→ **Work to be completed**
Skip the pictures. Reproduce all other material exactly.

# Start of Information shown

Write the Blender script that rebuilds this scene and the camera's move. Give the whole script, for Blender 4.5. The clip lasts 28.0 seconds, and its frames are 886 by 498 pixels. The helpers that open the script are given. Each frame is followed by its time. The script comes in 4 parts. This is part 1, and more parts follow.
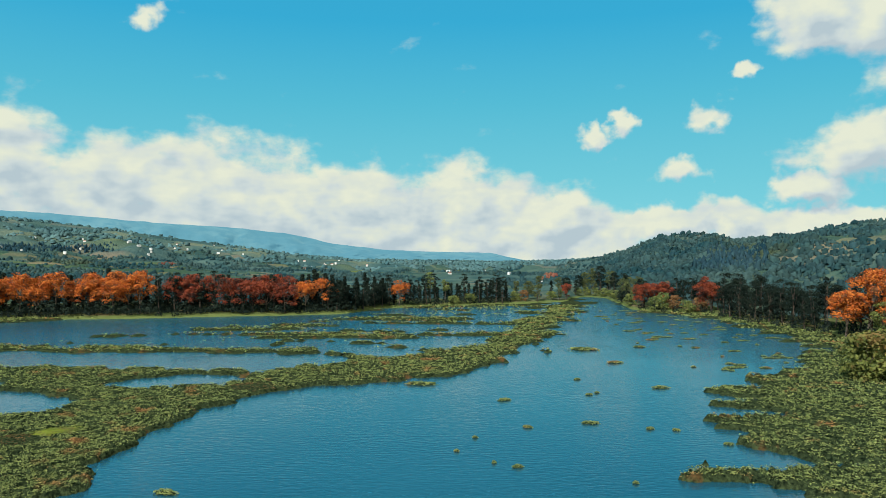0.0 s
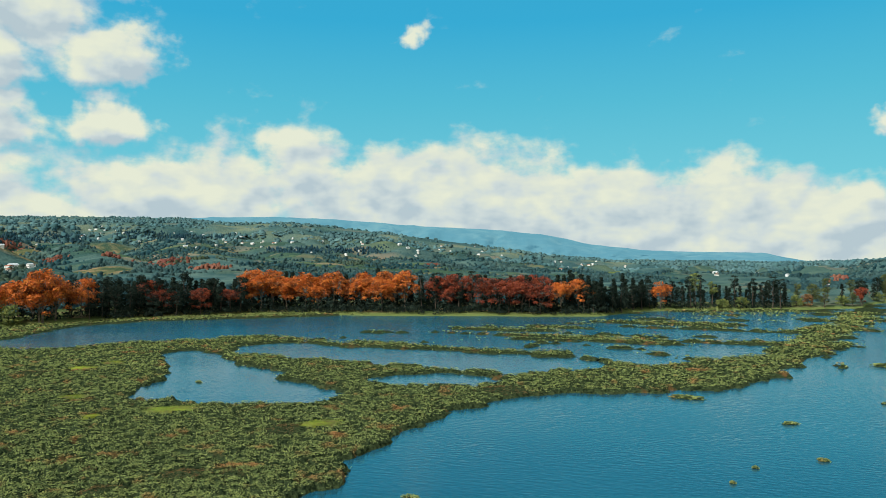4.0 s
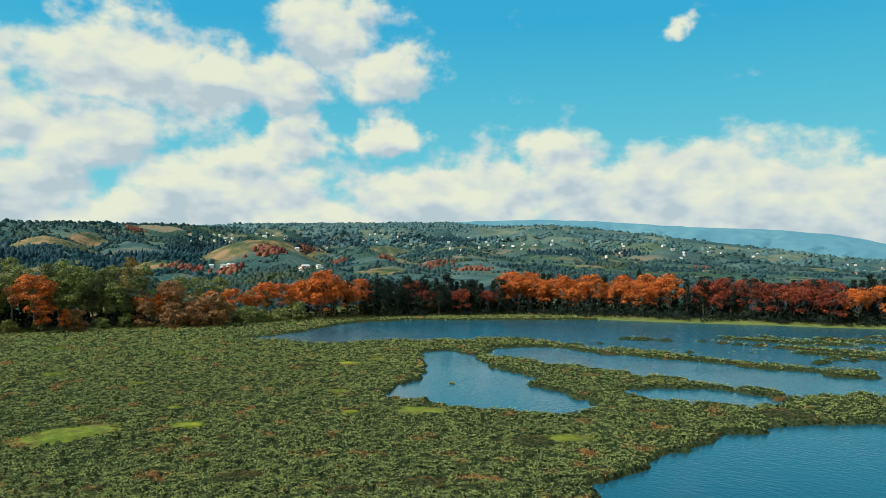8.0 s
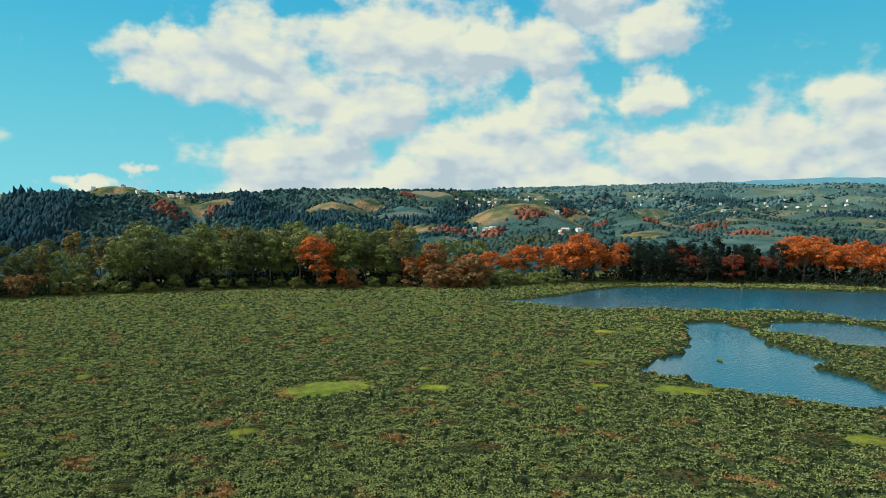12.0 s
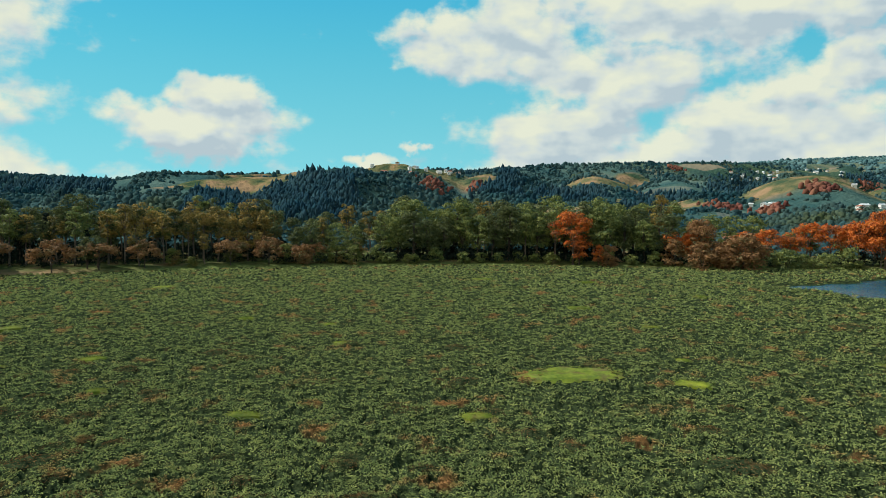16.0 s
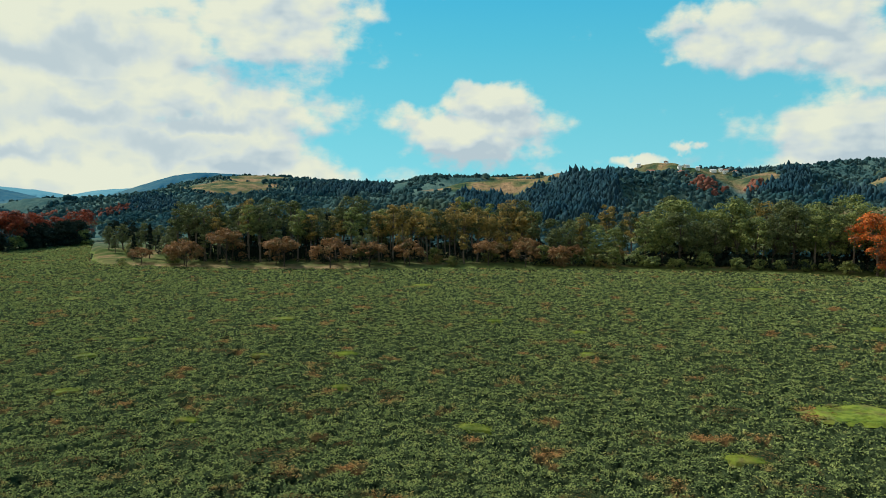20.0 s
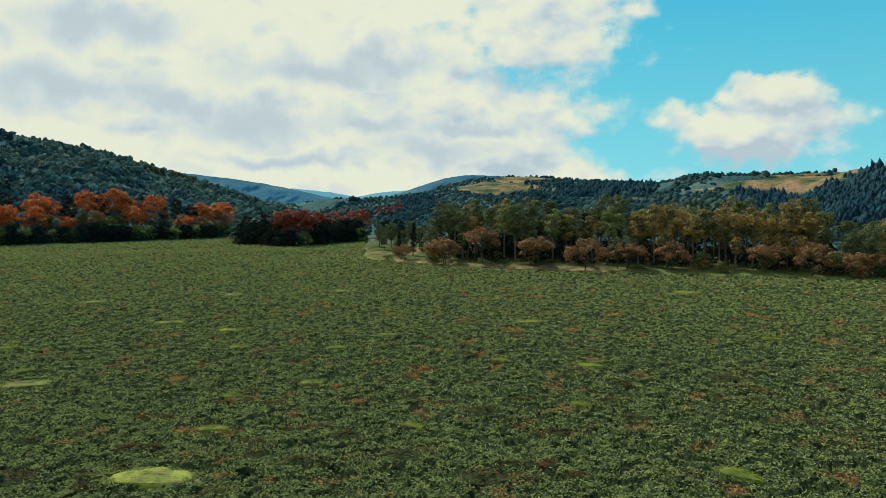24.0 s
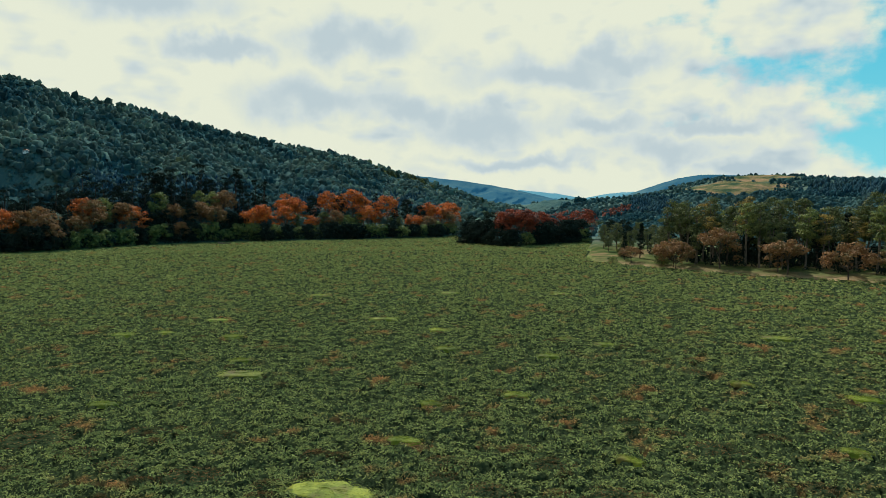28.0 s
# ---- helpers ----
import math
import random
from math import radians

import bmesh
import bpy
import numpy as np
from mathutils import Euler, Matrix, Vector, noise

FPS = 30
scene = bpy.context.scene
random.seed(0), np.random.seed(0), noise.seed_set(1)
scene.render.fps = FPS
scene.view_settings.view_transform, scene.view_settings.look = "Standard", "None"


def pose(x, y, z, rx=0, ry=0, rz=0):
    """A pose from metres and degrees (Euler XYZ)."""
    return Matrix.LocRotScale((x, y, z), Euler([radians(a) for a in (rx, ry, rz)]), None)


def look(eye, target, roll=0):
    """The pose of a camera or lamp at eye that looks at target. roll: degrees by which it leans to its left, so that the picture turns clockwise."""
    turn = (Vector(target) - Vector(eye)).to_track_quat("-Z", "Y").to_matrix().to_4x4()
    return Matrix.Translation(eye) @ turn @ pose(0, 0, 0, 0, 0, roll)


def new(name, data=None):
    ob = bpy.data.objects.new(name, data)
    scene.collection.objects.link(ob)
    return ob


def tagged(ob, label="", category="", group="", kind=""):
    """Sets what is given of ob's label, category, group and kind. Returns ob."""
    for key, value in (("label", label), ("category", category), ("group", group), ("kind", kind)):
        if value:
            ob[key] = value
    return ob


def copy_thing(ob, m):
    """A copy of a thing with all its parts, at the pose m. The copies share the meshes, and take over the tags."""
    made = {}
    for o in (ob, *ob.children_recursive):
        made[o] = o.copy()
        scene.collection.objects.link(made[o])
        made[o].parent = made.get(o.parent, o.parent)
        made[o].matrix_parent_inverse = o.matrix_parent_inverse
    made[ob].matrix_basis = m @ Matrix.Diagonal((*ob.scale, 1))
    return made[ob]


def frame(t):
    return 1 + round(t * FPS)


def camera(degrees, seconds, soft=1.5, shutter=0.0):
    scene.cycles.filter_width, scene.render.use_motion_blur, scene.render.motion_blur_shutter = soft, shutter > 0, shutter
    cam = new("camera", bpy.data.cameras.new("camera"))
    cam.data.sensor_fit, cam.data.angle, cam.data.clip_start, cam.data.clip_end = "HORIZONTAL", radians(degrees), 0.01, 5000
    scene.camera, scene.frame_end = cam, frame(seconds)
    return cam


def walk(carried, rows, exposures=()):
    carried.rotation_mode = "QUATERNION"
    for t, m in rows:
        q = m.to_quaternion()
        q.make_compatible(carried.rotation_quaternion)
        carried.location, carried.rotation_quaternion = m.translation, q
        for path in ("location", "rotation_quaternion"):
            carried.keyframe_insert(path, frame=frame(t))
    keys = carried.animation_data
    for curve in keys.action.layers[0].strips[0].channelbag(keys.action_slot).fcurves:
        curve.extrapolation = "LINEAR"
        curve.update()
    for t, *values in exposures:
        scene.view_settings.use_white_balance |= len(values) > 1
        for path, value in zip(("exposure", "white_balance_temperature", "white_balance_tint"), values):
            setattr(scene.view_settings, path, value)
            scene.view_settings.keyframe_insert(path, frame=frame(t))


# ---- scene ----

# End of Information shown

→ **Worked answer**
Write the Blender script that rebuilds this scene and the camera's move. Give the whole script, for Blender 4.5. The clip lasts 28.0 seconds, and its frames are 886 by 498 pixels. The helpers that open the script are given. Each frame is followed by its time. The script comes in 4 parts. This is part 1, and more parts follow.
0.0 s
4.0 s
8.0 s
12.0 s
16.0 s
20.0 s
24.0 s
28.0 s
# ---- helpers ----
import math
import random
from math import radians

import bmesh
import bpy
import numpy as np
from mathutils import Euler, Matrix, Vector, noise

FPS = 30
scene = bpy.context.scene
random.seed(0), np.random.seed(0), noise.seed_set(1)
scene.render.fps = FPS
scene.view_settings.view_transform, scene.view_settings.look = "Standard", "None"


def pose(x, y, z, rx=0, ry=0, rz=0):
    """A pose from metres and degrees (Euler XYZ)."""
    return Matrix.LocRotScale((x, y, z), Euler([radians(a) for a in (rx, ry, rz)]), None)


def look(eye, target, roll=0):
    """The pose of a camera or lamp at eye that looks at target. roll: degrees by which it leans to its left, so that the picture turns clockwise."""
    turn = (Vector(target) - Vector(eye)).to_track_quat("-Z", "Y").to_matrix().to_4x4()
    return Matrix.Translation(eye) @ turn @ pose(0, 0, 0, 0, 0, roll)


def new(name, data=None):
    ob = bpy.data.objects.new(name, data)
    scene.collection.objects.link(ob)
    return ob


def tagged(ob, label="", category="", group="", kind=""):
    """Sets what is given of ob's label, category, group and kind. Returns ob."""
    for key, value in (("label", label), ("category", category), ("group", group), ("kind", kind)):
        if value:
            ob[key] = value
    return ob


def copy_thing(ob, m):
    """A copy of a thing with all its parts, at the pose m. The copies share the meshes, and take over the tags."""
    made = {}
    for o in (ob, *ob.children_recursive):
        made[o] = o.copy()
        scene.collection.objects.link(made[o])
        made[o].parent = made.get(o.parent, o.parent)
        made[o].matrix_parent_inverse = o.matrix_parent_inverse
    made[ob].matrix_basis = m @ Matrix.Diagonal((*ob.scale, 1))
    return made[ob]


def frame(t):
    return 1 + round(t * FPS)


def camera(degrees, seconds, soft=1.5, shutter=0.0):
    scene.cycles.filter_width, scene.render.use_motion_blur, scene.render.motion_blur_shutter = soft, shutter > 0, shutter
    cam = new("camera", bpy.data.cameras.new("camera"))
    cam.data.sensor_fit, cam.data.angle, cam.data.clip_start, cam.data.clip_end = "HORIZONTAL", radians(degrees), 0.01, 5000
    scene.camera, scene.frame_end = cam, frame(seconds)
    return cam


def walk(carried, rows, exposures=()):
    carried.rotation_mode = "QUATERNION"
    for t, m in rows:
        q = m.to_quaternion()
        q.make_compatible(carried.rotation_quaternion)
        carried.location, carried.rotation_quaternion = m.translation, q
        for path in ("location", "rotation_quaternion"):
            carried.keyframe_insert(path, frame=frame(t))
    keys = carried.animation_data
    for curve in keys.action.layers[0].strips[0].channelbag(keys.action_slot).fcurves:
        curve.extrapolation = "LINEAR"
        curve.update()
    for t, *values in exposures:
        scene.view_settings.use_white_balance |= len(values) > 1
        for path, value in zip(("exposure", "white_balance_temperature", "white_balance_tint"), values):
            setattr(scene.view_settings, path, value)
            scene.view_settings.keyframe_insert(path, frame=frame(t))


# ---- scene ----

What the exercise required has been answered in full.